Supplied material

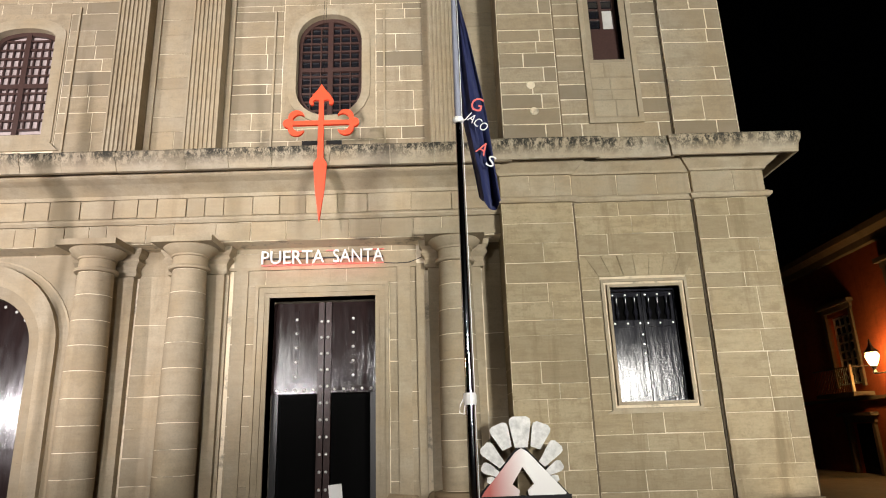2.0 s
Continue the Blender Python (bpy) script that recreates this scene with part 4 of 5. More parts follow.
# clock on the east tower
ck = thing("tower_clock", "round white lit tower clock with black Roman numerals", "clock", at=(cxe - 0.08, YT - 0.12, 17.12))
rot = Matrix.Rotation(math.pi / 2, 4, "X")
o = part("rim", ring(B(), [(0.97 * math.cos(2 * math.pi * k / 48), 0.97 * math.sin(2 * math.pi * k / 48)) for k in range(48)], [(1.14 * math.cos(2 * math.pi * k / 48), 1.14 * math.sin(2 * math.pi * k / 48)) for k in range(48)], -0.10, 0.2), M_BLACK, ck, "black metal rim")
part("dial", prism(B(), [(0.98 * math.cos(2 * math.pi * k / 48), 0.98 * math.sin(2 * math.pi * k / 48)) for k in range(48)], -0.03, 0.18), M_DIAL, ck, "white dial lit from behind")
for k, numeral in enumerate(("XII", "I", "II", "III", "IIII", "V", "VI", "VII", "VIII", "IX", "X", "XI")):
    bm, a, b = letters(numeral, 0.30, 0.012)
    for v in bm.verts:
        v.co.x = (v.co.x - (a + b) / 2) * (0.9 if len(numeral) < 3 else 0.72)
        v.co.z = v.co.z + 0.64
    o = part("numeral", bm, M_INK, ck)
    o.matrix_local = Matrix.Translation((0, -0.042, 0)) @ Matrix.Rotation(radians(30 * k), 4, "Y")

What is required
Quote the preceding listing precisely and completely, omitting its images.

Problem solution
2.0 s
Continue the Blender Python (bpy) script that recreates this scene with part 4 of 5. More parts follow.
# clock on the east tower
ck = thing("tower_clock", "round white lit tower clock with black Roman numerals", "clock", at=(cxe - 0.08, YT - 0.12, 17.12))
rot = Matrix.Rotation(math.pi / 2, 4, "X")
o = part("rim", ring(B(), [(0.97 * math.cos(2 * math.pi * k / 48), 0.97 * math.sin(2 * math.pi * k / 48)) for k in range(48)], [(1.14 * math.cos(2 * math.pi * k / 48), 1.14 * math.sin(2 * math.pi * k / 48)) for k in range(48)], -0.10, 0.2), M_BLACK, ck, "black metal rim")
part("dial", prism(B(), [(0.98 * math.cos(2 * math.pi * k / 48), 0.98 * math.sin(2 * math.pi * k / 48)) for k in range(48)], -0.03, 0.18), M_DIAL, ck, "white dial lit from behind")
for k, numeral in enumerate(("XII", "I", "II", "III", "IIII", "V", "VI", "VII", "VIII", "IX", "X", "XI")):
    bm, a, b = letters(numeral, 0.30, 0.012)
    for v in bm.verts:
        v.co.x = (v.co.x - (a + b) / 2) * (0.9 if len(numeral) < 3 else 0.72)
        v.co.z = v.co.z + 0.64
    o = part("numeral", bm, M_INK, ck)
    o.matrix_local = Matrix.Translation((0, -0.042, 0)) @ Matrix.Rotation(radians(30 * k), 4, "Y")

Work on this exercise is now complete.